**The task**
Your answer should consist only of the lines below from the one with "carried.keyframe_insert(path, frame=frame(t))" through the one with "for t, *values", copied exactly.

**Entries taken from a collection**
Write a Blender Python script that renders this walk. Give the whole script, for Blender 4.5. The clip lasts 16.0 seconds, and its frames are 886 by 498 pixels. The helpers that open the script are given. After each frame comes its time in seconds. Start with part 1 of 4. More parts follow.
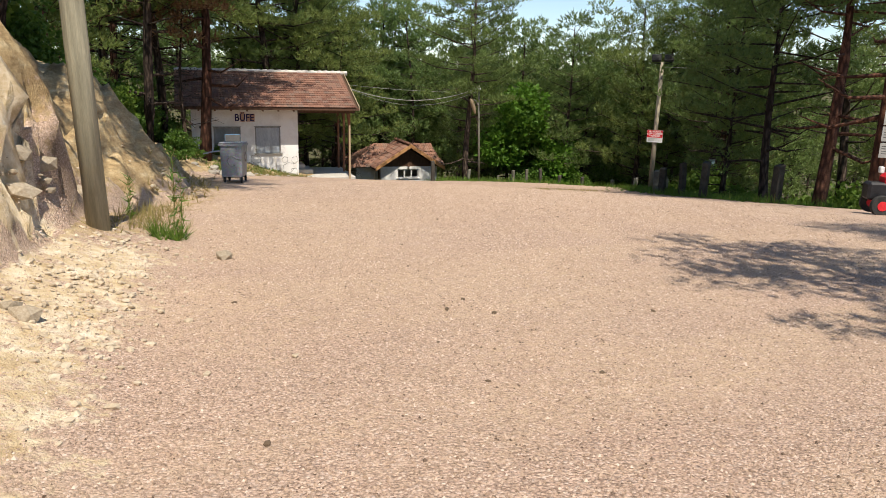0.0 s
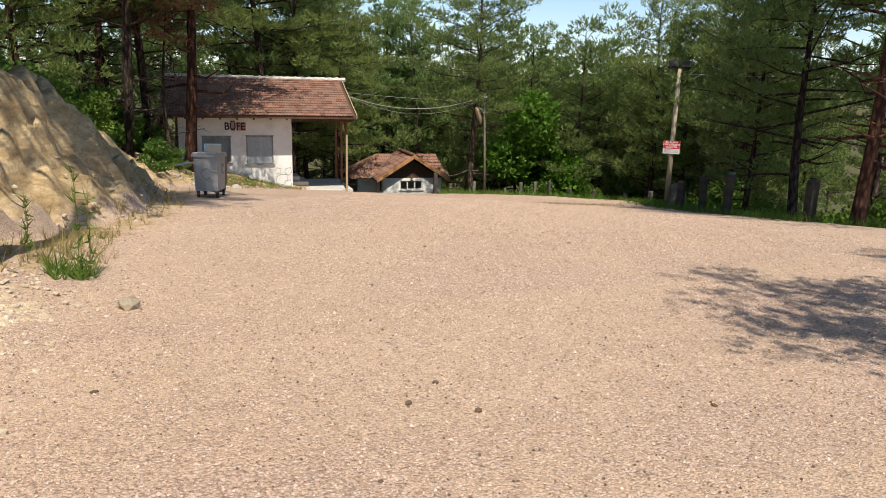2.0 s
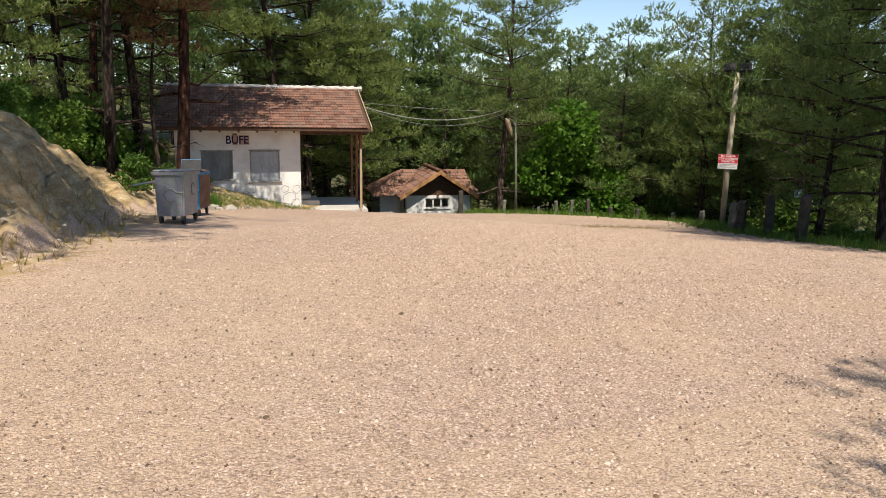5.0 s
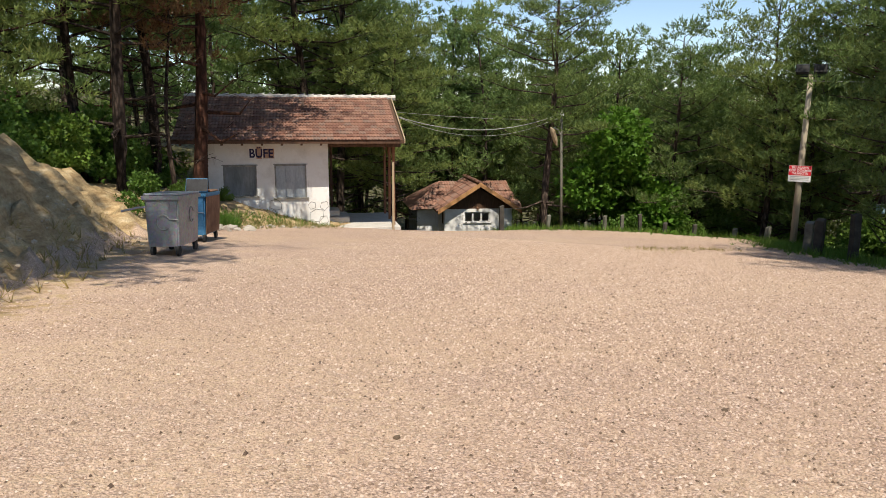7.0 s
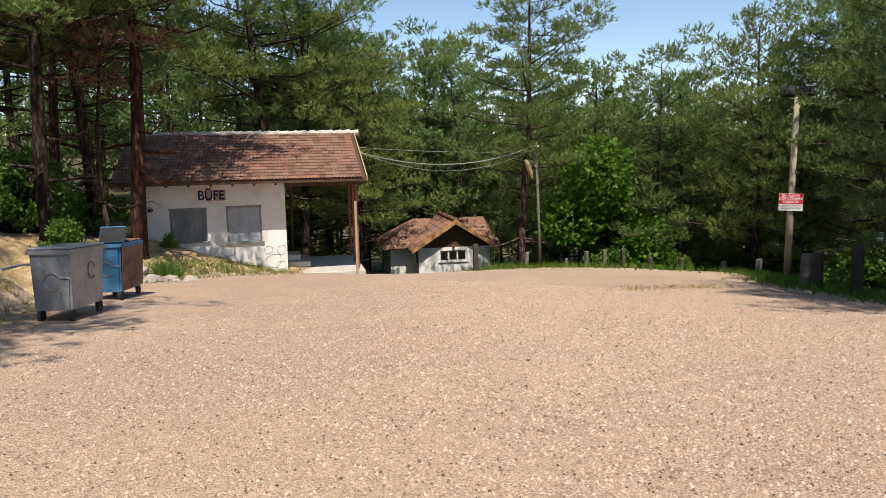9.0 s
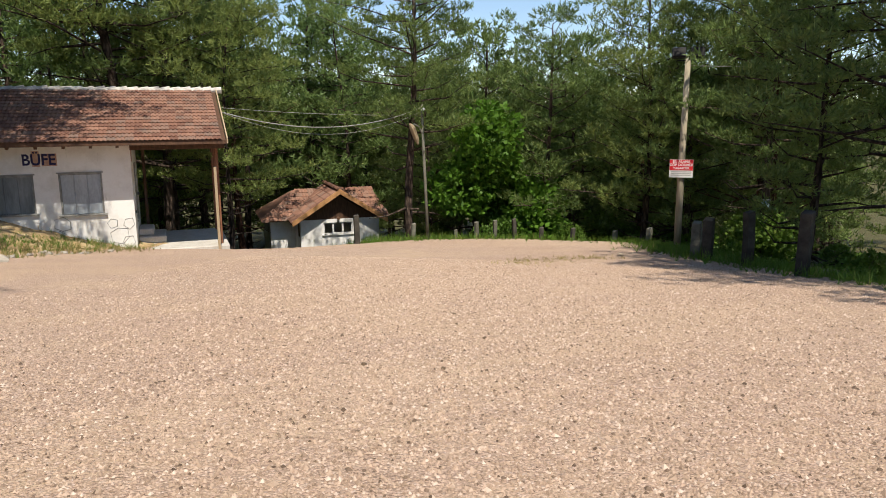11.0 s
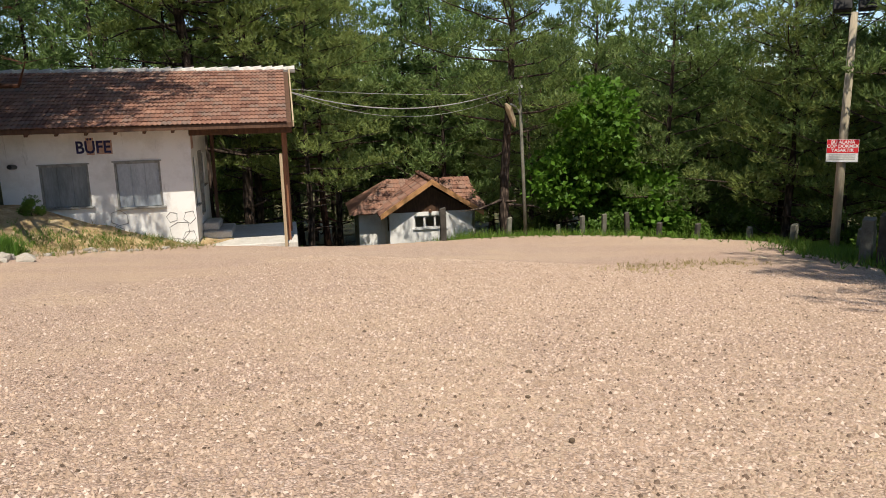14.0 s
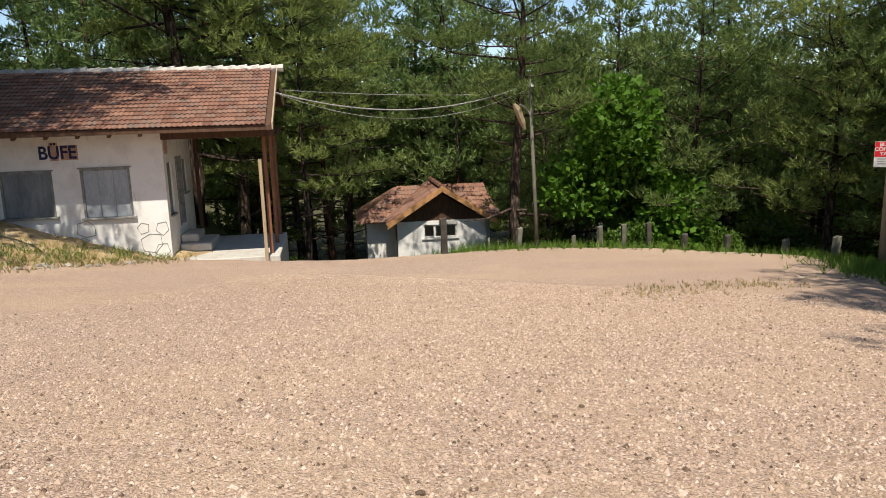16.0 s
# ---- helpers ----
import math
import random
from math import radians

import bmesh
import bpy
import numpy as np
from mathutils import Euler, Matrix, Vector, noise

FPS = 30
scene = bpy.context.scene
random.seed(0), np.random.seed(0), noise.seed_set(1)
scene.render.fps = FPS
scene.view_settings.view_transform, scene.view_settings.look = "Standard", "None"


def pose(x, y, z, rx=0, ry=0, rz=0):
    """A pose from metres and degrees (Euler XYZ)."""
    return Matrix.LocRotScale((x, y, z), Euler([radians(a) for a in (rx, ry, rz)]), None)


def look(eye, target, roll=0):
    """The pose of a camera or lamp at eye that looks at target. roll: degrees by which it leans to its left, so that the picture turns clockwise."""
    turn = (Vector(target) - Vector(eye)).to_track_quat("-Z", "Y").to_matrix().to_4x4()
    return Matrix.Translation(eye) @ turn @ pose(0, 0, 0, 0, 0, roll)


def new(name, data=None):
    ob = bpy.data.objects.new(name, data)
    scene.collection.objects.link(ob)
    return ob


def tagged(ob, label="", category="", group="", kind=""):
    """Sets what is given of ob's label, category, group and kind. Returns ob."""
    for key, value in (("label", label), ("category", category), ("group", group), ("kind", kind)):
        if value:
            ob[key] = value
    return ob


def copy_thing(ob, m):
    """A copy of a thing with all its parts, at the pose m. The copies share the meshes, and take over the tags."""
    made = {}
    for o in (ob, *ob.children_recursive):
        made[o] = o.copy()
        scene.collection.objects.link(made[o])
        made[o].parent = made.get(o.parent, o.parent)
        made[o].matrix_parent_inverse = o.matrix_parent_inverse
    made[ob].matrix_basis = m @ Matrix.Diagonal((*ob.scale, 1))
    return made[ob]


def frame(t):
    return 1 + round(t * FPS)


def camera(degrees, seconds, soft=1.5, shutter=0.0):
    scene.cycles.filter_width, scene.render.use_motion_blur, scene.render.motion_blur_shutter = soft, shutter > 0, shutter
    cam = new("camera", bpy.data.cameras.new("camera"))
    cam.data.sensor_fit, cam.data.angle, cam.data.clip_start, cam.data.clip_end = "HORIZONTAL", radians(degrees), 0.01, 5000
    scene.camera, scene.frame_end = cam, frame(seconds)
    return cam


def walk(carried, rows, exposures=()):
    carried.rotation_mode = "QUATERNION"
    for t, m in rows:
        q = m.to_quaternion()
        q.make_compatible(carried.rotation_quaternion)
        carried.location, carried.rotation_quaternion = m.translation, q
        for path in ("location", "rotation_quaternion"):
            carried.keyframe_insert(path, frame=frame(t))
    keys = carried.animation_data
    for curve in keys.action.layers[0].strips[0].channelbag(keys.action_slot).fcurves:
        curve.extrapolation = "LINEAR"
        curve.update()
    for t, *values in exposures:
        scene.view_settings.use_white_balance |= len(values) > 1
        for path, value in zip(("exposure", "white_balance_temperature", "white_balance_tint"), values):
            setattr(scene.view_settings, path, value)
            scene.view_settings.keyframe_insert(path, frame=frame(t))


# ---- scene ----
cam = camera(63.9, 16.0, 0.9)
PATH = [
    (0, (-3.337, 0.251, 1.524), (-2.335, 1.918, 1.058), 1.3),
    (0.5, (-3.013, 0.556, 1.49), (-2.014, 2.218, 0.999), 1.4),
    (1, (-2.742, 0.945, 1.456), (-1.745, 2.609, 0.968), 1.4),
    (1.5, (-2.437, 1.331, 1.423), (-1.45, 3.006, 0.955), 1.2),
    (2, (-2.139, 1.743, 1.389), (-1.156, 3.428, 0.95), 1.4),
    (2.5, (-1.822, 2.186, 1.358), (-0.857, 3.887, 0.937), 1.3),
    (3, (-1.49, 2.531, 1.329), (-0.566, 4.256, 0.917), 1.0),
    (3.5, (-1.16, 3.031, 1.272), (-0.306, 4.793, 0.864), 0.5),
    (4, (-0.791, 3.416, 1.238), (0.031, 5.196, 0.841), 0.4),
    (4.5, (-0.479, 3.801, 1.166), (0.385, 5.561, 0.768), 0.8),
    (4.7, (-0.358, 3.981, 1.161), (0.539, 5.723, 0.76), 1.0),
    (6.8, (0.791, 5.949, 1.19), (1.627, 7.72, 0.788), 0.6),
    (7, (0.909, 6.091, 1.214), (1.698, 7.889, 0.831), 0.4),
    (7.5, (1.262, 6.491, 1.196), (1.977, 8.329, 0.865), 0.2),
    (8, (1.555, 6.885, 1.169), (2.245, 8.741, 0.89), -0.2),
    (8.5, (1.857, 7.222, 1.151), (2.58, 9.069, 0.89), -0.8),
    (9, (2.178, 7.552, 1.11), (3.009, 9.349, 0.826), -1.0),
    (9.5, (2.551, 7.959, 1.019), (3.505, 9.688, 0.701), -0.7),
    (10, (3.028, 8.353, 0.939), (4.069, 10.022, 0.577), -0.4),
    (10.2, (3.17, 8.419, 0.922), (4.237, 10.071, 0.558), -0.4),
    (12.3, (4.362, 9.984, 0.587), (5.406, 11.651, 0.222), -0.5),
    (12.5, (4.489, 10.108, 0.602), (5.494, 11.797, 0.233), -0.6),
    (13, (4.815, 10.472, 0.542), (5.722, 12.215, 0.165), -0.4),
    (13.5, (5.194, 10.852, 0.473), (6.021, 12.633, 0.093), -0.7),
    (14, (5.493, 11.269, 0.415), (6.29, 13.063, 0.033), -1.5),
    (14.5, (5.836, 11.607, 0.365), (6.643, 13.398, -0.013), -2.2),
    (15, (6.181, 11.936, 0.35), (6.989, 13.728, -0.018), -2.3),
    (15.5, (6.56, 12.284, 0.335), (7.321, 14.097, -0.028), -2.2),
    (16, (6.984, 12.526, 0.283), (7.698, 14.359, -0.082), -1.8),
]

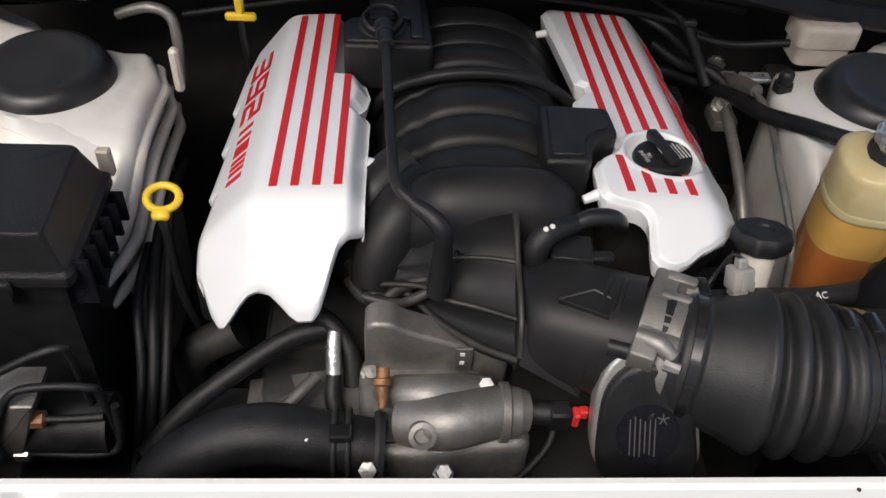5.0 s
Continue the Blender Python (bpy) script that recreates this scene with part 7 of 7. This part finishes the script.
        part("brake_pipe", bm, M_RUBBER, t, "bent black brake pipe", 60)
    for p, mt in (((-0.474, 0.61, 0.743), M_BRASS), ((-0.502, 0.606, 0.688), M_STEEL), ((-0.524, 0.594, 0.70), M_DARK)):
        bm = B()
        revolve(bm, [(0.0095, 0), (0.0095, 0.014), (0.006, 0.016), (0.0005, 0.016)], 6, axes(p, (0, 0, 1), (1, 0, 0)))
        part("pipe_nut", bm, mt, t, "", 20)
    bm = B()
    revolve(bm, [(0.016, -0.05), (0.016, 0.0), (0.010, 0.002), (0.009, 0.010), (0.0005, 0.011)], 12, Matrix.Translation((-0.588, 0.625, 0.745)))
    tagged(part("mount_bolt", bm, M_STEEL, None, "", 30), "dusty steel mounting bolt beside the brake unit", "bolt")
    # hoses and cables in the gap beside the engine
    hose("coolant_branch_hose", "black coolant hose under the engine cover", [(-0.18, 0.72, 0.76), (-0.22, 0.71, 0.755), (-0.27, 0.685, 0.735), (-0.33, 0.655, 0.70), (-0.38, 0.63, 0.65)], 0.0115)
    hose("coolant_branch_hose", "black coolant hose under the engine cover", [(-0.20, 0.735, 0.775), (-0.175, 0.72, 0.765), (-0.155, 0.70, 0.745), (-0.15, 0.675, 0.715)], 0.011)
    t = thing("taped_cable", "black cable with a silver foil sleeve", "cable", (-0.17, 0.68, 0.70))
    bm = B()
    tube(bm, [(-0.171, 0.706, 0.772), (-0.172, 0.692, 0.757), (-0.171, 0.672, 0.738)], [0.0072, 0.0088, 0.0085], 10, 4)
    part("foil_sleeve", bm, M_FOIL, t, "crumpled silver foil sleeve", 40)
    bm = B()
    tube(bm, [(-0.171, 0.672, 0.738), (-0.172, 0.655, 0.725), (-0.168, 0.64, 0.715), (-0.16, 0.62, 0.70)], [0.0085, 0.009, 0.010, 0.010], 10, 5)
    part("sleeve", bm, M_RUBBER, t, "", 60)
    bm = B()
    tube(bm, [(-0.19, 0.672, 0.735), (-0.205, 0.655, 0.73), (-0.222, 0.640, 0.722)], 0.0075, 10, 3)
    part("crimp", bm, M_ALUDARK, t, "dull steel crimp", 40)
    for k in range(3):
        x = -0.405 - 0.014 * k
        hose("side_cable", "black cable hanging beside the engine", [(x, 1.06 - 0.03 * k, 0.72), (x + 0.006, 0.95, 0.745 - 0.02 * k), (x + 0.02, 0.84 - 0.02 * k, 0.72), (x + 0.03, 0.72, 0.66), (x + 0.02, 0.62, 0.55)], 0.006 + 0.0015 * (k % 2), cat="cable")
    # clip, tab and small fittings on the left tower
    bm = B()
    box(bm, (-0.452, 0.885, 0.835), (-0.436, 0.897, 0.872), 0.002, 1)
    tagged(part("sheet_tab", bm, M_MILKDIM, None, "", 20), "small bare metal tab by the fuse box", "tab")
    bm = B()
    z = apron_z(0.69, 1.15)
    tube(bm, [(-0.69, 1.15, z), (-0.69, 1.15, z + 0.014), (-0.684, 1.148, z + 0.022), (-0.676, 1.15, z + 0.014)], 0.004, 8, 4)
    tagged(part("hose_clip", bm, M_RUBBER, None, "", 40), "small black clip on the strut tower", "clip")
    hose("heater_pipe", "dull aluminium pipe loop at the firewall", [(-0.50, 1.20, 0.87), (-0.455, 1.195, 0.885), (-0.425, 1.19, 0.875), (-0.418, 1.18, 0.84), (-0.42, 1.17, 0.78)], 0.008, M_ALU, cat="pipe")
    bm = B()
    box(bm, (-0.415, 1.11, 0.80), (-0.402, 1.125, 0.868), 0.004, 1)
    tagged(part("wire_bracket", bm, M_MILK, None, "", 30), "pale plastic wire holder behind the tower", "bracket")


def build_bay_floor():
    bm = B()
    grid(bm, [[(x, y, 0.47 - 0.06 * math.cos(x * 3) + 0.02 * noise.noise(Vector((x * 8, y * 8, 0)))) for x in np.linspace(-0.79, 0.79, 41)] for y in np.linspace(0.30, 1.33, 31)])
    part("bay_floor", bm, M_DARK, CAR, "dark oily subframe and undertray", 50)
    bm = B()
    box(bm, (-0.50, 0.41, 0.30), (0.50, 0.47, 0.80), 0.006)
    rd = part("radiator", bm, M_DARK, CAR, "dark radiator core behind the crossmember", 30)
    bm = B()
    box(bm, (-0.46, 0.475, 0.35), (0.42, 0.545, 0.60), 0.02)
    part("fan_shroud", bm, M_PLASTIC, CAR, "black fan shroud", 30)
    hose("shroud_edge", "black moulded edge of the fan shroud", [(-0.46, 0.50, 0.72), (-0.2, 0.495, 0.715), (0.0, 0.497, 0.71), (0.2, 0.495, 0.71), (0.40, 0.50, 0.71)], 0.012, M_PLASTIC, cat="shroud")


M_TANKMID = mat("deep_yellow_plastic", (0.52, 0.31, 0.085), 0.34, var=0.12, scale=14, sub=0.3)
M_ALUDARK = mat("dull_dark_aluminium", (0.12, 0.115, 0.11), 0.55, metal=0.5, var=0.3, scale=20, bump=0.5, bscale=150)
M_ALUBRIGHT = mat("machined_aluminium", (0.60, 0.58, 0.54), 0.35, metal=0.8, var=0.12, scale=35, bump=0.2, bscale=200)
M_BOX = mat("satin_black_box_plastic", (0.010, 0.010, 0.0112), 0.46, var=0.2, scale=35, bump=0.3, bscale=1000, dirt=(0.024, 0.024, 0.025), dirt_scale=7, dirt_amount=0.25, spec=0.12)
M_HOSEGREY = mat("dusty_grey_black_rubber", (0.015, 0.0155, 0.016), 0.48, var=0.25, scale=22, bump=0.25, bscale=700, dirt=(0.05, 0.047, 0.042), dirt_scale=9, dirt_amount=0.35, spec=0.4)
M_RIB = mat("pale_rib_plastic", (0.09, 0.09, 0.092), 0.35, var=0.3, scale=60)
build_engine()
build_cover(RC)
build_cover(LC)
build_oil_cap()
build_thermostat()
build_rad_hose()
build_throttle()
build_air_intake()
build_airbox()
build_tank()
build_right_small()
build_left_small()
build_bay_floor()
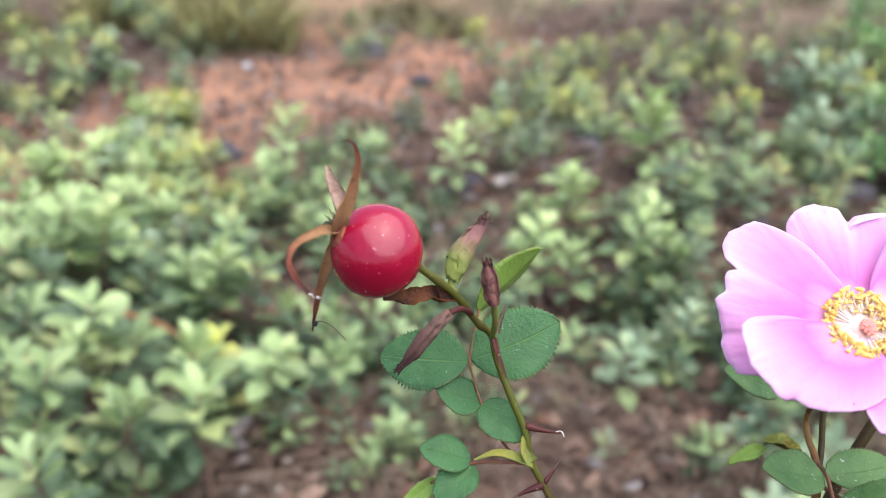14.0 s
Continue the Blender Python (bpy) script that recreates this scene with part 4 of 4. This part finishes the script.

**Result of this exercise**
            carried.keyframe_insert(path, frame=frame(t))
    keys = carried.animation_data
    for curve in keys.action.layers[0].strips[0].channelbag(keys.action_slot).fcurves:
        curve.extrapolation = "LINEAR"
        curve.update()
    for t, *values in exposures:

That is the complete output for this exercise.